● GIVEN MATERIAL:
[BEGIN]
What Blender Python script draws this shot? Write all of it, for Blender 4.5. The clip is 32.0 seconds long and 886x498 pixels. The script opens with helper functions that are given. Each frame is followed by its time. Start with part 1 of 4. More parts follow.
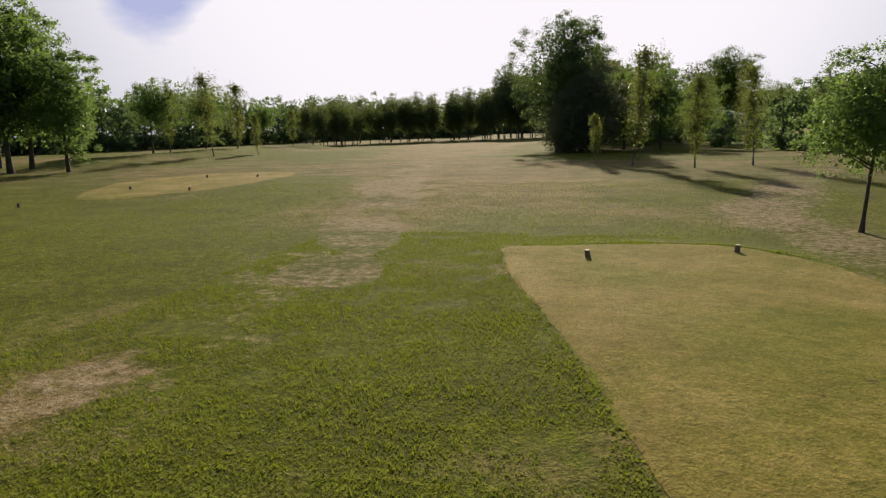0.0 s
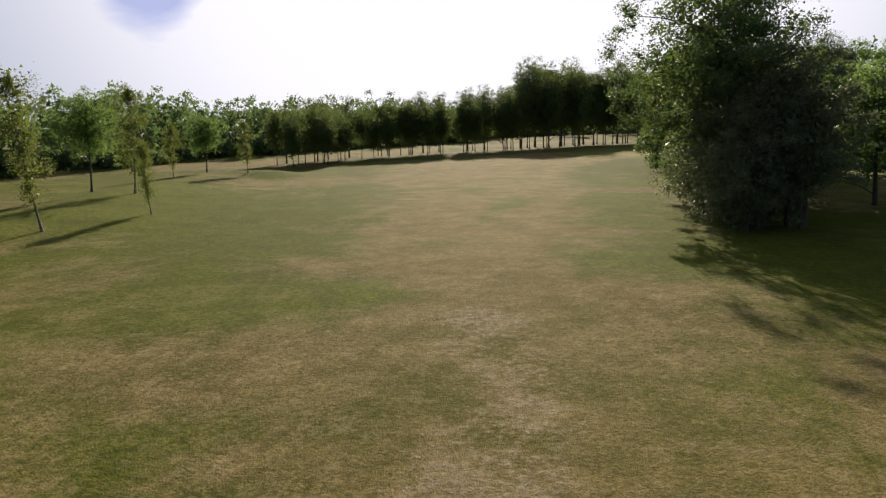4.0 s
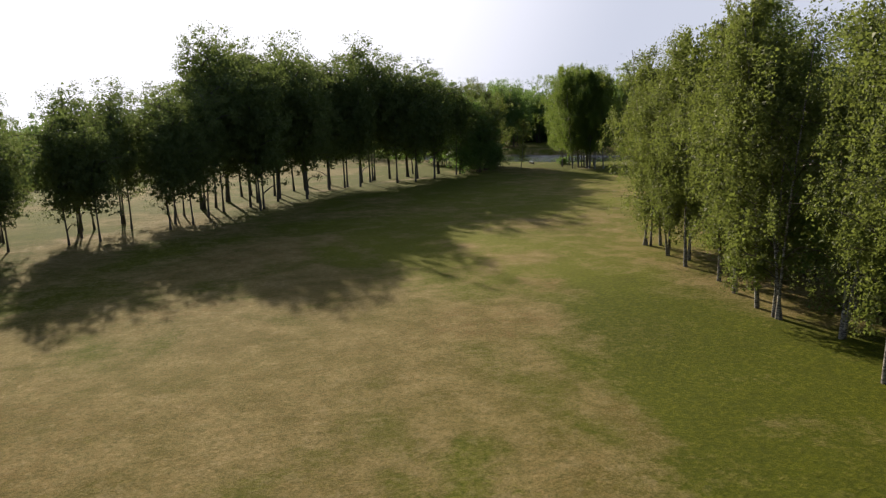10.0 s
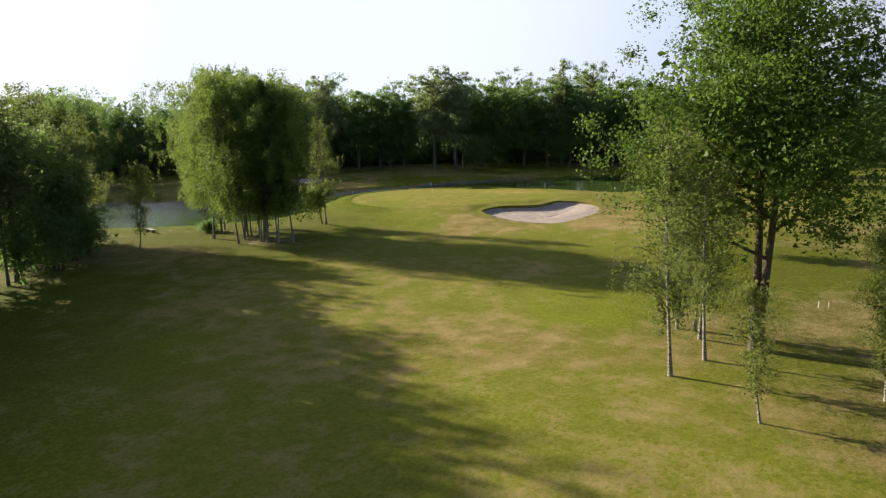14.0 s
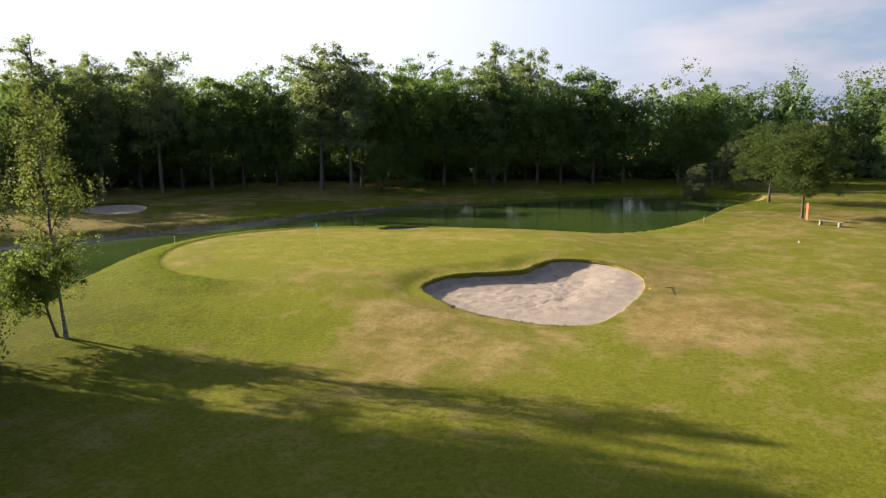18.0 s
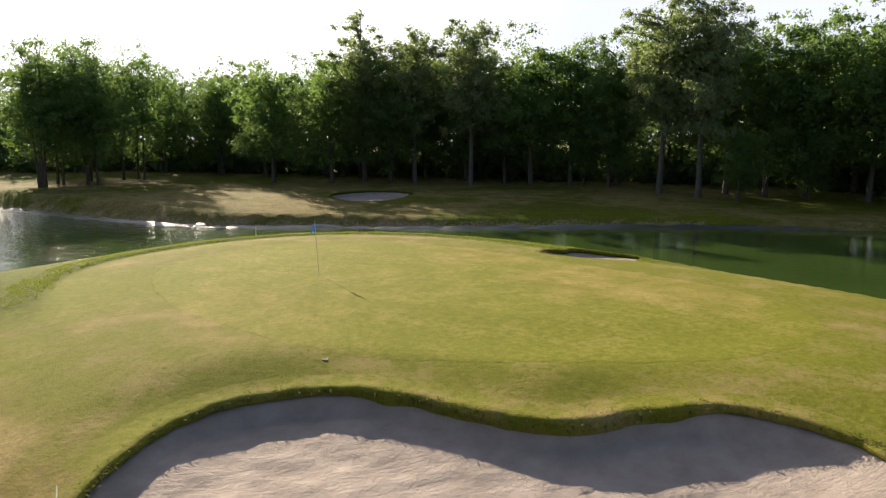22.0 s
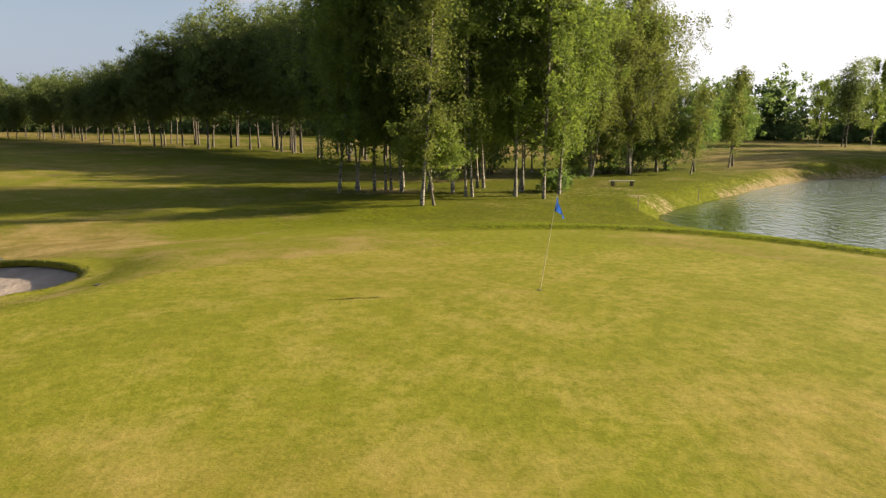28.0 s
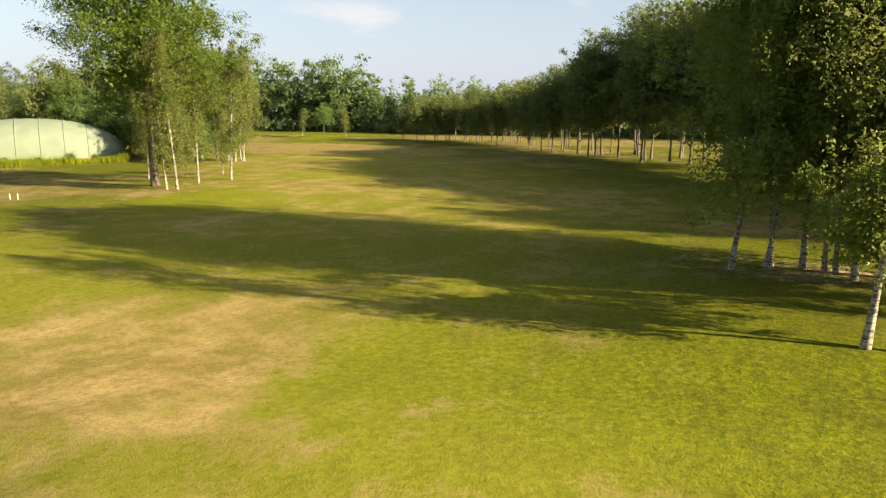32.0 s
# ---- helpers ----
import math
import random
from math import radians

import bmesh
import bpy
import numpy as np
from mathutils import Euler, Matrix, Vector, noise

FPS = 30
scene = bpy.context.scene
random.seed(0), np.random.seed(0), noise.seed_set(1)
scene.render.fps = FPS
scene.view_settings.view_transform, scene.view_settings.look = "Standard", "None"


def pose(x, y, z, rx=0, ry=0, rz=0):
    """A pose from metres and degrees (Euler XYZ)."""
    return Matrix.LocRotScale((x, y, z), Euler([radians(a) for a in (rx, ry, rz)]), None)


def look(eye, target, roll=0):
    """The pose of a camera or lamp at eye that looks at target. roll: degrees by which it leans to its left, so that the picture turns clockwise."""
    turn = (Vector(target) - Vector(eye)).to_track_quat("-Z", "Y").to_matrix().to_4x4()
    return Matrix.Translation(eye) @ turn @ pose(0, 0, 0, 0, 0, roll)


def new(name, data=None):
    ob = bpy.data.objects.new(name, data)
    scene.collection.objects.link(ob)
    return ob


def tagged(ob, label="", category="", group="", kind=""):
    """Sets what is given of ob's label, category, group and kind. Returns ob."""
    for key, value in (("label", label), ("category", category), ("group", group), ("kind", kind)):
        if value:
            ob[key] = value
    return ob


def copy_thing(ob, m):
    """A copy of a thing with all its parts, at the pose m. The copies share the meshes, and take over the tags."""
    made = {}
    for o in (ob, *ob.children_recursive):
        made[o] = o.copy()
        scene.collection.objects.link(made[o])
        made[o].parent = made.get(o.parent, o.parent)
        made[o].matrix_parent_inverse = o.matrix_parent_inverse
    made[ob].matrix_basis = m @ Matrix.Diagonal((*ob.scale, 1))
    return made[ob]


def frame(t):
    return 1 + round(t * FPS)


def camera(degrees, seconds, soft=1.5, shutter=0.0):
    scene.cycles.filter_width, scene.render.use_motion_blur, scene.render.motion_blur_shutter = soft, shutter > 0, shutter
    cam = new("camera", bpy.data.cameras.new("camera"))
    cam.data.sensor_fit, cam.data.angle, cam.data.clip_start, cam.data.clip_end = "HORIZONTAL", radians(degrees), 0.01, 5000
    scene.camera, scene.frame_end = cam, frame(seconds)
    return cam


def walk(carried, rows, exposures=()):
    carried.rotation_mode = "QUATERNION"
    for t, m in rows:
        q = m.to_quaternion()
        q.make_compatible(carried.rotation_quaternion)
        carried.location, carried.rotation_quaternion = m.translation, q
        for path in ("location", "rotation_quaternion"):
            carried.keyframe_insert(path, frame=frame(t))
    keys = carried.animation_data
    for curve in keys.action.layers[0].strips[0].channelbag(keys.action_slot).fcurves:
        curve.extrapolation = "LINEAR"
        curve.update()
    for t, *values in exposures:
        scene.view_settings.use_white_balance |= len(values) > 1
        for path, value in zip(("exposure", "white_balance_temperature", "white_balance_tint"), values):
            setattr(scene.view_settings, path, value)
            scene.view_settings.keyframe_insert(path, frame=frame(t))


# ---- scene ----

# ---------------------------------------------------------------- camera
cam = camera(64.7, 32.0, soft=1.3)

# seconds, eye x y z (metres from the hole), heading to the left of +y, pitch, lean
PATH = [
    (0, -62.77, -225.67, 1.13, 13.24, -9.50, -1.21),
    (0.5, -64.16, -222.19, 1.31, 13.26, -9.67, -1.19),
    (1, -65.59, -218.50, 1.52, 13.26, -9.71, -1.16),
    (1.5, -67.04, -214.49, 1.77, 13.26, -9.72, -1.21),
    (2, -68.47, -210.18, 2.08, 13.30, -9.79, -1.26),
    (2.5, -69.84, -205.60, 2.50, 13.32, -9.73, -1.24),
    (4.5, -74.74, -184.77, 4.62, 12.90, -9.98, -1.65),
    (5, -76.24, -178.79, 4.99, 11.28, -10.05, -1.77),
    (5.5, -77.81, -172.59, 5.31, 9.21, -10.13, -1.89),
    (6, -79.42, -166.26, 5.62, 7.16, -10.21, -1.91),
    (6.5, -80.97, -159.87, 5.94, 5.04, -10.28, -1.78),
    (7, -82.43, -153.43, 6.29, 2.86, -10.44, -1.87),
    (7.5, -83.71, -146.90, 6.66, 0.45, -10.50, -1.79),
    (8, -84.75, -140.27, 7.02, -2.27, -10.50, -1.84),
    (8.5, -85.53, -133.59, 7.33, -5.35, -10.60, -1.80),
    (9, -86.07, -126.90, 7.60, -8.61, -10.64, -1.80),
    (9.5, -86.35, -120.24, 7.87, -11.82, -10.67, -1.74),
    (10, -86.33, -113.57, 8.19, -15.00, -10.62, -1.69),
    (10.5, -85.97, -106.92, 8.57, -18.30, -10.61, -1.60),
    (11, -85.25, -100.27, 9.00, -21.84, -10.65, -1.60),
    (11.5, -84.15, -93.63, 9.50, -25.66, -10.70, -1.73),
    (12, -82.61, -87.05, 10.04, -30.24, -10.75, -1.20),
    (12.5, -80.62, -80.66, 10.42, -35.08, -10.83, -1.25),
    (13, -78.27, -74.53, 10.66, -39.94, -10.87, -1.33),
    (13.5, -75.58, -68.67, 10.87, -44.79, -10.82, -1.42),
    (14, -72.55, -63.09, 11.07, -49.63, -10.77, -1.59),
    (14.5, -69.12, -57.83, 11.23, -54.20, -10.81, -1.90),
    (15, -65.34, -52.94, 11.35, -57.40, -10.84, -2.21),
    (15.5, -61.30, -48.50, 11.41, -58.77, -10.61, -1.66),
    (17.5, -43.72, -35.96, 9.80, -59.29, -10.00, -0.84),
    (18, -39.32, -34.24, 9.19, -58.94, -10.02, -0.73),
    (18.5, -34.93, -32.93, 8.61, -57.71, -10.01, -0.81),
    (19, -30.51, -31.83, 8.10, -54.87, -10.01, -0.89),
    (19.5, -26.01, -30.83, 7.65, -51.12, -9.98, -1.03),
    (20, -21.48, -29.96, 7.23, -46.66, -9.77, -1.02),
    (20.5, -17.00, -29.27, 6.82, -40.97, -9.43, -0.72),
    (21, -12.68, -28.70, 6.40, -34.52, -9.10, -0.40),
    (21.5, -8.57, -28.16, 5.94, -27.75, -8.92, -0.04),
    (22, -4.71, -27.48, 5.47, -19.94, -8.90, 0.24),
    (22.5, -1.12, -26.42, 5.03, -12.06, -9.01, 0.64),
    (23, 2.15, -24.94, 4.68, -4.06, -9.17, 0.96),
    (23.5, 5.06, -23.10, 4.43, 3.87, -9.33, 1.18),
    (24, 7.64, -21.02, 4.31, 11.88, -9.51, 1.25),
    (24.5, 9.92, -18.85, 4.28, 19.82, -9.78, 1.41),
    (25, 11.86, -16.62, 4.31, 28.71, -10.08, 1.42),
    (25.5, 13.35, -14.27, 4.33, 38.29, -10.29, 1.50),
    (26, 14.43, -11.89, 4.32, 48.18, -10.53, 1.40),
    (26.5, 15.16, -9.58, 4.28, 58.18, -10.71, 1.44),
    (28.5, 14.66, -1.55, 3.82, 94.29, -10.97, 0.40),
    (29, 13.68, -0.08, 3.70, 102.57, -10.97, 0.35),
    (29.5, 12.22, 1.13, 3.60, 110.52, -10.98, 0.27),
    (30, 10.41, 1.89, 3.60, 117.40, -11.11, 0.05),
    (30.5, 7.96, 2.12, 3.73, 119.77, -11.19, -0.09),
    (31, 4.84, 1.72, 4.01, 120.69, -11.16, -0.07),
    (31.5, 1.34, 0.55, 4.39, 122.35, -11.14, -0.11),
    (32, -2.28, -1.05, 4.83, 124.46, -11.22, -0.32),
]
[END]
● REQUIRED WORK: What do the lines above say from the one containing "for path, value" down to the one containing "cam = camera(64.7, 32.0, soft=1.3)"? Return them exactly, both end lines included, and only them.

● THE ANSWER:
        for path, value in zip(("exposure", "white_balance_temperature", "white_balance_tint"), values):
            setattr(scene.view_settings, path, value)
            scene.view_settings.keyframe_insert(path, frame=frame(t))


# ---- scene ----

# ---------------------------------------------------------------- camera
cam = camera(64.7, 32.0, soft=1.3)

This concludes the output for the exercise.